Pakistan has rejected allegations that it was in any way involved in the attack on a military base in Uri, foreign affairs advisor Sartaj Aziz said on Monday.

world Updated: Sep 19, 2016 13:55 IST
Imtiaz Ahmad
"These allegations are being made without proper investigation and this is worrisome," said Pakistani prime minister's adviser on foreign affairs Sartaj Aziz (AP File)

Pakistan has rejected India’s assertion that it was involved in the attack on an army base at Uri that killed 17 soldiers, with foreign policy chief Sartaj Aziz accusing New Delhi on Monday of trying to divert attention from the situation in Kashmir.

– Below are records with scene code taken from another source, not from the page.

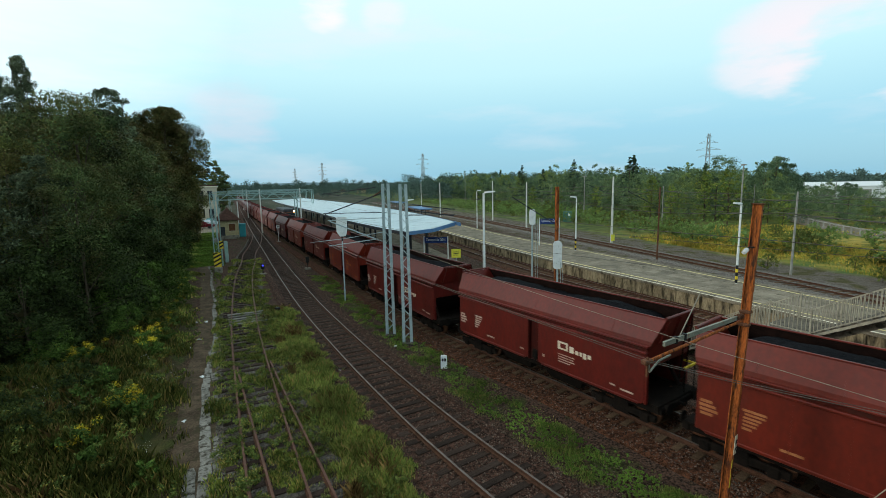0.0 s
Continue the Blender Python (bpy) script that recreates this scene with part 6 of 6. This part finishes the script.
GOLD = [(-3.1, 20.2, 1.0), (-4.4, 18.3, 0.9), (-3.7, 20.9, 0.9), (-2.9, 29.5, 0.9), (-3.6, 28.8, 1.0), (-6.4, 28.0, 0.9), (-5.8, 28.5, 0.8), (-2.3, 38.5, 0.8), (-2.2, 42.5, 0.8), (-2.6, 45.5, 0.8), (-2.4, 48.5, 0.8), (-3.1, 27.6, 0.8), (-2.7, 33, 0.7), (-2.3, 56, 0.9)]
weeds("goldenrod_leaves", "green stalks of goldenrod by the path", GOLD + [(x + 0.3, y - 0.5, k) for x, y, k in GOLD] + [(-4.6, 23.2, 1.2), (-4.9, 22.2, 1.2), (-4.2, 24.0, 1.0), (-3.9, 16.6, 0.8), (-2.2, 15.2, 0.6)], LEAF_ELDER, 41, 0.06, 60, 0.32, 1.0)
weeds("goldenrod_flowers", "yellow goldenrod flower heads", GOLD, FLOWER, 42, 0.034, 46, 0.34, 1.25)
rng_w = random.Random(12)


def scatter(count, x0, x1, y0, y1, k0, k1, centre=None, power=1.2):
    out = []
    for _ in range(count):
        y = y0 + (y1 - y0) * rng_w.random() ** power
        x = rng_w.uniform(x0, x1) + (float(glide(centre, y)) if centre else 0)
        out.append((x, y, rng_w.uniform(k0, k1)))
    return out


weeds("track_weeds", "leafy green weeds in the siding", scatter(170, -1.5, 1.9, 13.5, 40, 0.2, 0.6, SIDING, 1.3), LEAF_MID, 43, 0.030, 44, 0.3, 0.42)
weeds("path_weeds", "leafy weeds beside the concrete path", scatter(90, 0.15, 0.8, 11, 55, 0.2, 0.6), LEAF_MID, 44, 0.030, 44, 0.22, 0.5)
weeds("meadow_weeds", "leafy wild herbs in the grass beside the path", scatter(170, -12, -1.3, 10, 34, 0.3, 0.9), LEAF_MID, 45, 0.05, 30, 0.3, 0.7)
weeds("meadow_weeds", "nettles at the foot of the bushes, shade painted into their leaves", scatter(90, -13, -4.5, 20, 38, 0.6, 1.3), LEAF_DEEP, 46, 0.06, 34, 0.35, 0.9)
weeds("verge_weeds", "leafy weeds in the verge grass", scatter(90, 2.6, 4.9, 8, 34, 0.2, 0.6), LEAF_MID, 47, 0.030, 44, 0.25, 0.5)
rng_s = random.Random(61)
SCRUB = []
for _ in range(760):
    y = rng_s.uniform(30, 210)
    SCRUB.append((52.5 + 0.215 * y + rng_s.random() ** 1.4 * 24, y, rng_s.uniform(0.45, 1.35) * (0.5 if y < 45 else 1)))
weeds("scrub", "lush green scrub between the outer track and the woods", SCRUB[:530], LEAF_BUSH, 62, 0.11, 30, 0.75, 1.7)
weeds("scrub", "yellow-green tall herbs among the scrub", SCRUB[530:], LEAF_MID, 63, 0.10, 26, 0.8, 1.3)
weeds("wild_flowers", "small white wild flowers in the grass", scatter(34, -10, -1.4, 10, 26, 0.5, 1.0), WHITEFLOWER, 48, 0.022, 4, 0.5, 0.6)
weeds("lineside_weeds", "green weeds along the strip by the coal track", scatter(420, 2.2, 3.7, 7, 44, 0.10, 0.28, MAIN, 1.5), LEAF_CLOVER, 49, 0.018, 46, 0.75, 0.32)

motions()
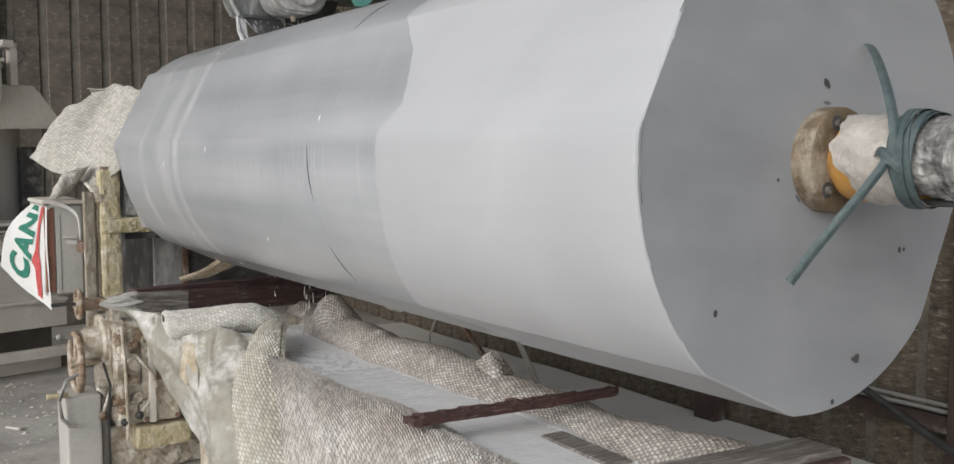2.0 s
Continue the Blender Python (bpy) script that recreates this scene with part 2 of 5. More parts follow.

Aziz’s statement dwelt more on the situation in Kashmir, especially the unrest triggered by the killing of militant commander Burhan Wani, and contained no offer of cooperation to investigate the Uri attack, as was done by Pakistan in the aftermath of the terror strike on Pathankot airbase in January.

Aziz, the foreign affairs advisor to Prime Minister Nawaz Sharif, also did not condemn the Uri attack, which India has blamed on the Pakistan-based Jaish-e-Mohammed (JeM).

“Pakistan categorically rejects the baseless and irresponsible accusations being levelled by senior officials in Prime Minister Modi’s government,” he said in the statement issued by the Foreign Office.

“It was particularly deplorable that the Indian minister chose to blame Pakistan for the incident even prior to conducting proper investigation. The statement is part of a pattern to mislead world opinion and cover up India’s reign of terror in (Jammu and Kashmir),” he added.

Pakistan had “noted with serious concern the recent spate of vitriolic and unsubstantiated statements emanating from Indian civil and military leadership” after the attack on “Indian occupation forces” in Uri, Aziz said.

Heavily armed terrorists stormed an army camp close to the Line of control at Uri in Baramulla district on Sunday, killing 17 soldiers and injuring more than 20 others. Home minister Rajnath Singh pointed a finger at Pakistan for its “continued and direct support” to terror groups and Prime Minister Narendra Modi said the perpetrators would not go unpunished.

But Aziz contended the allegations were a “blatant attempt on India’s part to deflect attention from the fast deteriorating humanitarian and human rights situation” in Kashmir since the death of Wani.

“It needs to be understood that the situation in (Kashmir) is not of Pakistan’s making but a direct consequence of illegal Indian occupation and a long history of atrocities that has resulted in over a 100,000 deaths. More than 100 people have died and thousands injured during the recent episode of protest...,” he said.

Soon after India said on Sunday that Pakistan had a hand in the attack, Foreign Office spokesman Nafees Zakaria dismissed the accusation. The Pakistani military had subsequently said India should share “actionable intelligence” on the Uri attack.